Helps compiler optimize branches based on observations.

Data layout matters

“Speed-of-light” analysis

For compulsory misses to load cache: \[T_{\mbox{data}} \mbox{ (s)} \quad \geq \quad \frac{\mbox{data required (bytes)}} {\mbox{peak BW (bytes/s)}}\] Possible optimizations:

  • Shrink working sets to fit in cache (pay this once)

  • Use simple unit-stride access patterns

Reality is generally more complicated...

When and how to allocate

Why is this an \(O(n^2)\) loop?

x = [];
for i = 1:n
  x(i) = i;

When and how to allocate

Access is not the only cost!

  • Allocation / de-allocation also costs something

  • So does garbage collection (where supported)

  • Beware hidden allocation costs (e.g. on resize)

  • Often bites naive library users

When and how to allocate

Two thoughts to consider

  • Pre-allocation (avoid repeated alloc/free)

  • Lazy allocation (if alloc will often not be needed)

Storage layout


  • Compact (fit lots into cache)

  • Traverse with simple access patterns

  • Avoids pointer chasing

Multi-dimensional arrays

Two standard formats:

  • Col-major (Fortran): Store columns consecutively

  • Row-major (C/C++): Store rows consecutively

Ideally, traverse with unit stride!
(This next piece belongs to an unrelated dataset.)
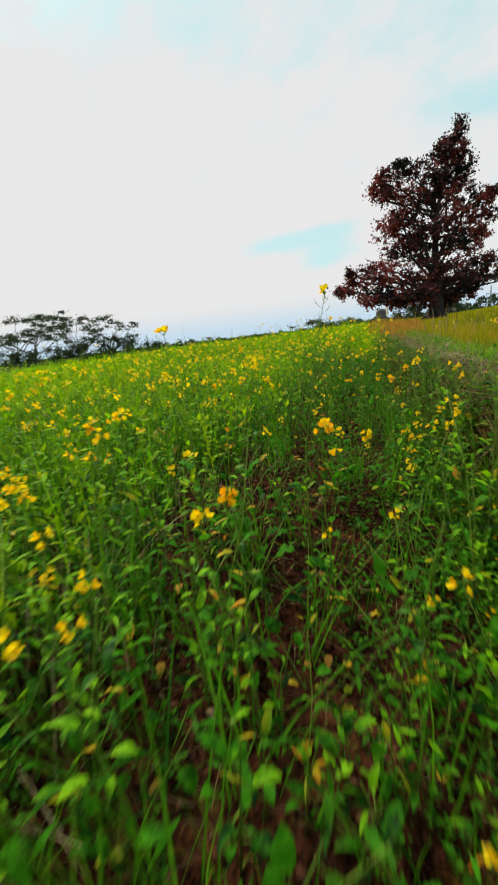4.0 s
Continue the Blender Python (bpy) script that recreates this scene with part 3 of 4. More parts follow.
def build_pole(x, y, h, label):
    base = tagged(new("utility_pole"), label, "pole", "poles along the far fields")
    base.location = (x, y, float(ground_z(x, y)))
    v, f, _ = tube([(0, 0, -0.3), (0, 0, h * 0.5), (0, 0, h)], (0.17, 0.15, 0.11), 8)
    new("post", mesh_from("post", v, f, None, [METAL], True)).parent = base


build_pole(59.2, 120, 10.5, "tall thin grey utility pole beyond the fields")
build_pole(28.6, 118, 5.0, "short grey utility pole before the far woods")


def build_stack():
    """A weathered straw stack near the far hedge."""
    base = tagged(new("straw_stack"), "weathered grey-brown straw stack in the far field", "straw stack")
    x, y = 4.3, 118.0
    base.location = (x, y, float(ground_z(x, y)) - 0.1)
    h = np.array([0, 0.5, 1.6, 2.6, 3.1, 3.3])
    v, f, _ = tube(np.stack([0.02 * h, 0 * h, h], 1), (1.2, 1.3, 1.25, 1.2, 1.0, 0.45), 12)
    new("stack_body", mesh_from("stack_body", v, f, None, [STACK], True)).parent = base
    v, f, _ = tube([(0.1, 0, 2.5), (0.15, 0, 4.0)], (0.08, 0.05), 5)
    new("stack_pole", mesh_from("stack_pole", v, f, None, [FAR_BARK])).parent = base


build_stack()

# ------------------------------------------------------------------ the mustard: tall stalks that stand above the crop


def tall_stalk(tip, base_xy, seed, label, flowers=3, pods=9, mat=STEM, petal=PETAL, leaves=2, leaf_from=0.12, leaf_size=1.0, side=None, thick=1.0, bloom=1.0, branches=0):
    """One leggy mustard plant gone to pod, from its foot to the given tip."""
    rng = np.random.default_rng(seed)
    foot = np.array((base_xy[0], base_xy[1], float(ground_z(*base_xy)) - 0.01))
    tip = np.asarray(tip, float) - foot
    s = np.linspace(0, 1, 9)[:, None]
    line = tip * s ** np.array([1.5, 1.5, 1.0]) + np.sin(s * 6 + seed) * (0.007, 0.007, 0) + np.sin(s * 19 + seed) * s ** 2 * (0.007, 0.005, 0)
    line -= line[0]
    out = [("stem", None, tube(line, thick * np.linspace(0.0024, 0.0005, 9), 6, mat))]
    for k in range(pods):
        at = on_line(line, 0.97 - 0.5 * ((pods - k - rng.uniform(0.2, 0.7)) / pods) ** 1.5)
        L, a, q = rng.uniform(0.023, 0.042) * (1.15 - 0.5 * k / pods) * min(1.0, 0.5 + 0.5 * thick), k * 2.4 + rng.uniform(-0.3, 0.3), rng.uniform(0.45, 0.8)
        p = np.array([(0, 0, 0), (0.4 * L * math.cos(q), 0, 0.3 * L * math.sin(q)), (0.75 * L * math.cos(q), 0, 0.75 * L * math.sin(q)), (L * math.cos(q) * 0.9, 0, L * 1.1 * math.sin(q + 0.2))])
        t = tube(p, min(1.0, 0.3 + 0.6 * thick) * np.array((0.0003, 0.0005, 0.0007, 0.0002)), 4, mat if mat == DEAD else POD)
        out.append(("seed_pod", None, (turn(t[0], rz=a, at=at), t[1], t[2])))
    for k in range(branches):
        root = on_line(line, 0.5 + 0.14 * k)
        a, L = 2.3 * k + seed, rng.uniform(0.06, 0.11)
        tip_b = root + (0.5 * L * math.cos(a), 0.5 * L * math.sin(a), 0.9 * L)
        arm = np.array([root, root + (0.3 * L * math.cos(a), 0.3 * L * math.sin(a), 0.35 * L), tip_b])
        out.append(("branch", None, tube(arm, thick * np.array((0.0012, 0.0009, 0.0004)), 4, mat)))
        for j in range(4):
            at, q, r = on_line(arm, 0.3 + 0.2 * j), rng.uniform(0.4, 0.9), rng.uniform(0.02, 0.035)
            t = tube([(0, 0, 0), (0.5 * r, 0, 0.3 * r), (r * math.cos(q), 0, r * math.sin(q))], (0.0003, 0.0006, 0.0002), 3, mat if mat == DEAD else POD)
            out.append(("seed_pod", None, (turn(t[0], rz=2.4 * j + a, at=at), t[1], t[2])))
    for k in range(leaves):
        lf = leaf(rng, leaf_size * rng.uniform(0.04, 0.07), leaf_size * rng.uniform(0.012, 0.028), 0.01, 0.6, 0.9, 0.2, LEAF, 6)
        out.append(("leaf", None, (turn(lf[0], rz=k * 2.6, at=on_line(line, leaf_from + (0.2 if leaf_from < 0.4 else 0.07) * k)), lf[1], lf[2])))
    if flowers:
        end = line[-1]
        head = []
        if side is not None:
            end = np.asarray(side, float) - foot
            root = on_line(line, 0.72)
            out.append(("branch", None, tube([root, (root + end) / 2 + (0, 0, -0.008), end], (0.0016, 0.0013, 0.0009), 4, STEM)))
        for k in range(4):
            head.append(bud(0.0022, end + rng.normal(0, 0.004, 3), POD))
        for k in range(flowers):
            a = k * 2.1 + seed
            off = 0.009 if flowers > 1 else 0.003
            at = end + (off * math.cos(a), off * math.sin(a), rng.uniform(-0.008, 0.004) * off / 0.009)
            head.append(tube([end - (0, 0, 0.014), at], (0.0007, 0.0005), 3, POD))
            fl = flower(rng, bloom * rng.uniform(0.008, 0.011), petal)
            out.append(("flower", "flower_head", (turn(fl[0], rng.uniform(-0.6, 0.6), rng.uniform(0.2, 1.0), a, at), fl[1], fl[2])))
        out.append(("flower_head", None, join(head)))
    ob = thing("mustard_plant", out, label, "mustard plant", "tall mustard stalks")
    ob.location = foot
    return ob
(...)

Layout affects choice.

Can use more sophisticated multi-dim array layouts...

Blocking / tiling

Classic example: Matrix multiply

  • Load \(b \times b\) block of \(A\)

  • Load \(b \times b\) block of \(B\)

  • Compute product of blocks

  • Accumulate into \(b \times b\) block of \(C\)

Have \(O(b^3)\) work for \(O(b^2)\) memory references!

Data alignment and vectorization

  • Vector load/stores faster if aligned (start at memory addresses that are multiples of 64 or 256)

  • Can ask for aligned blocks of memory from allocator

  • Then want aligned offsets into aligned blocks

  • Have to help compiler recognize aligned pointers!

Data alignment and cache contention

Issue: What if strided access causes conflict misses?

  • Example: Walk across row of col-major matrix

  • Example: Parallel arrays of large-power-of-2 size

Not the most common problem, but one to watch for.

Structure layouts

  • Want \(b\)-byte types on \(b\)-byte memory boundaries

  • Compiler may pad structures to enforce this

  • Arrange structure fields in decreasing size order

SoA vs AoS

// Struct of Arrays (parallel arrays)
typedef struct {
    double* x;
    double* y;
} aos_points_t;

// Array of Structs
typedef struct {
    double x;
    double y;
} point_t;
typedef point_t* soa_points_t;

SoA vs AoS

SoA: Structure of Arrays

  • Friendly to vectorization

  • Poor locality to access all of one item

  • Awkward for lots of libraries and programs

SoA vs AoS

AoS: Array of Structs

  • Naturally supported default

  • Not very SIMD-friendly

SoA vs AoS

Possible to combine the two...

Copy optimizations

Copy between formats to accelerate, e.g.

  • Copy piece of AoS to SoA format

  • Perform vector operations on SoA data

  • Copy back out

Performance gains > copy costs?
Plays great with tiling!

For the control freak

Can get (some) programmer control over

  • Pre-fetching

  • Uncached memory stores

But usually best left to compiler / HW.